→ **Given instruction**:
Exclude images, then output the remaining data verbatim.

::: Data excerpt :::

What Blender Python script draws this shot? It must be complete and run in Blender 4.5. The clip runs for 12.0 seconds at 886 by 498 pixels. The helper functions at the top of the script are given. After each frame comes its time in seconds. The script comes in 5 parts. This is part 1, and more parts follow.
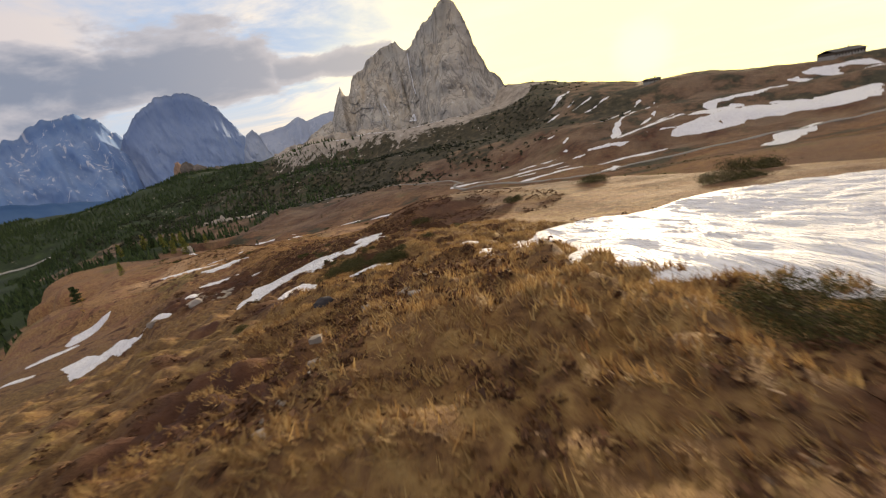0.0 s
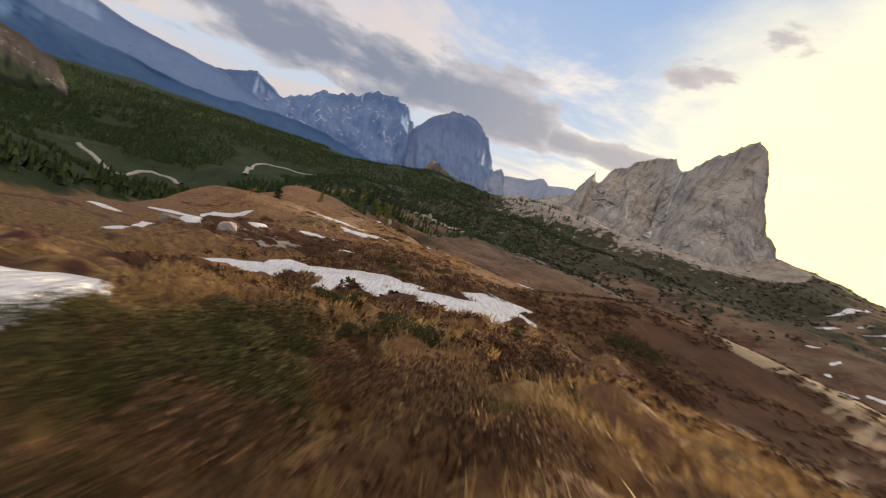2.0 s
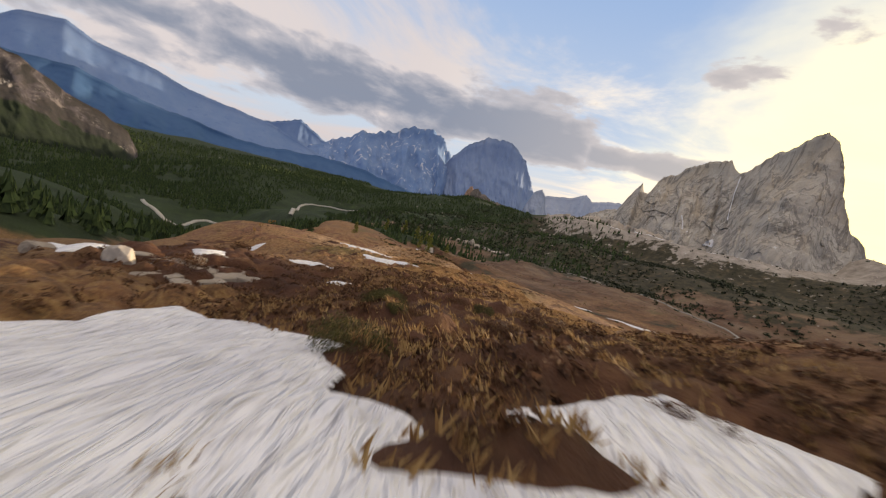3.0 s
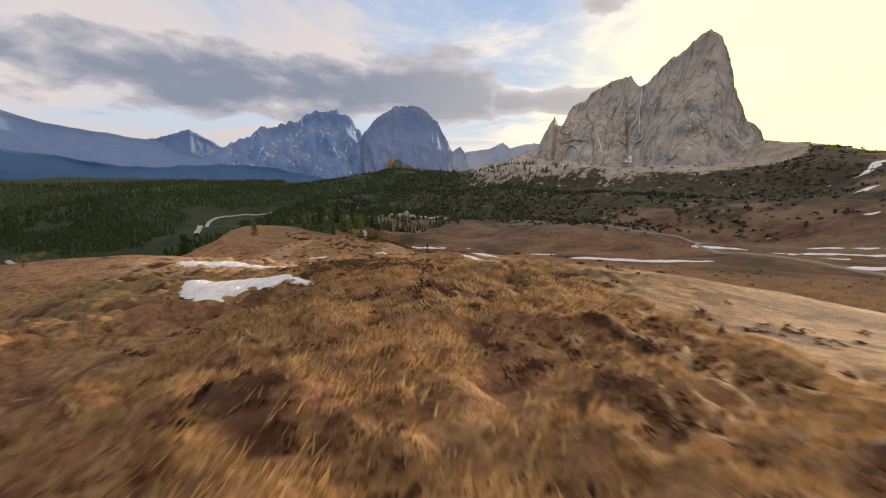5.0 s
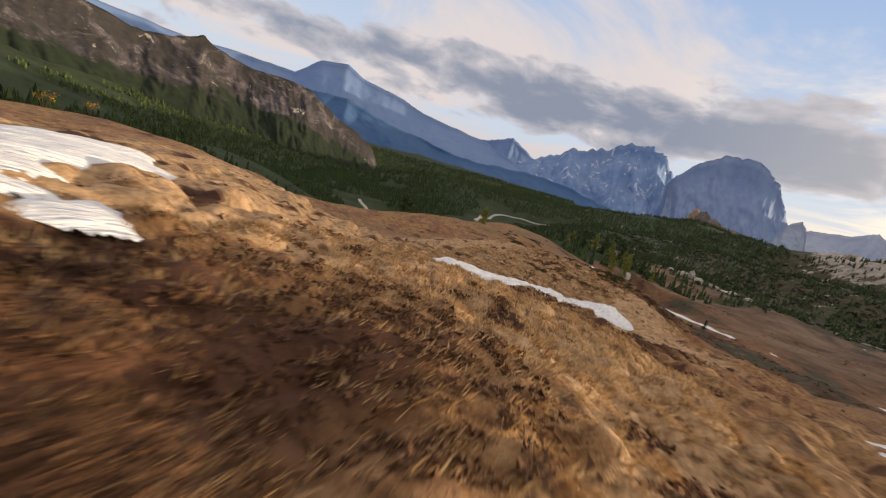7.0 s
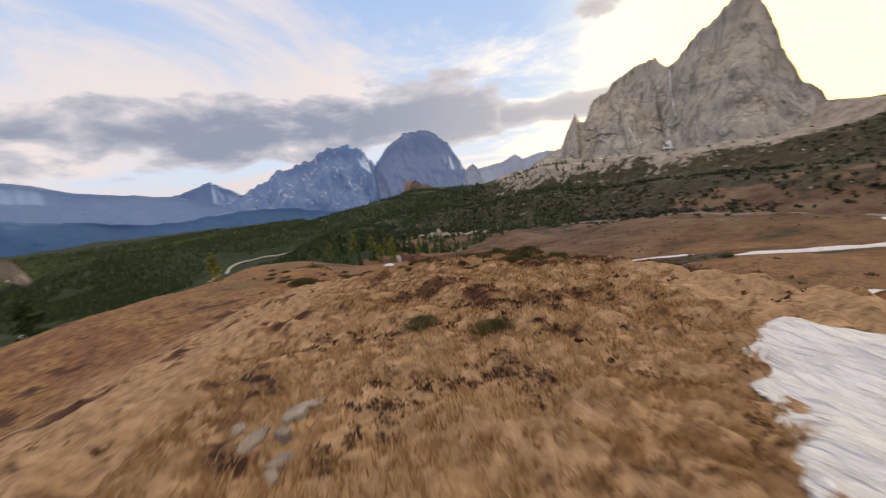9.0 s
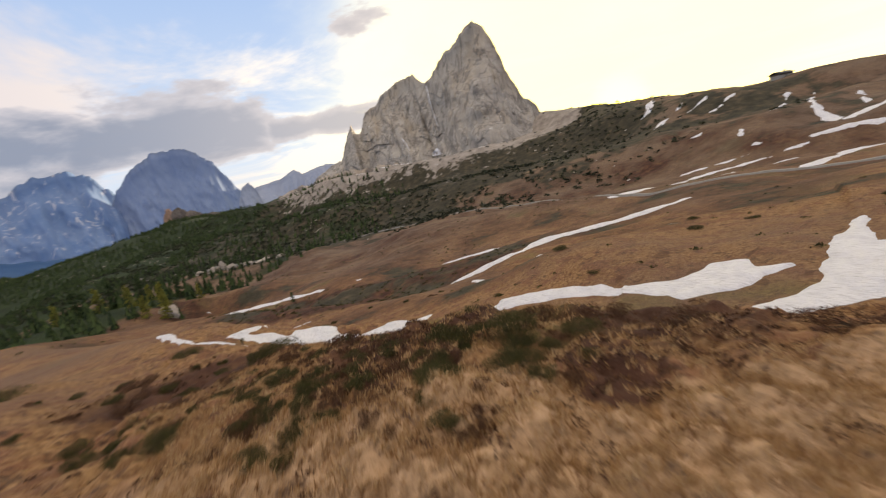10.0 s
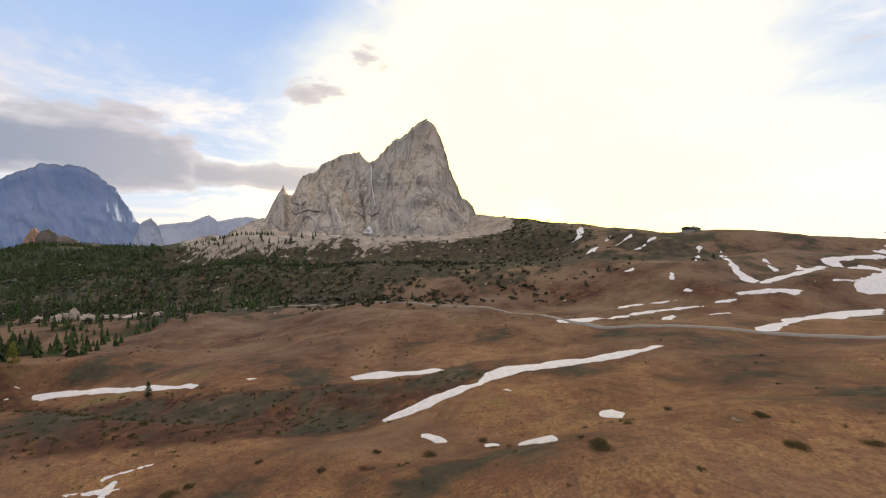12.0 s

:::

→ **Finished answer**:
What Blender Python script draws this shot? It must be complete and run in Blender 4.5. The clip runs for 12.0 seconds at 886 by 498 pixels. The helper functions at the top of the script are given. After each frame comes its time in seconds. The script comes in 5 parts. This is part 1, and more parts follow.
0.0 s
2.0 s
3.0 s
5.0 s
7.0 s
9.0 s
10.0 s
12.0 s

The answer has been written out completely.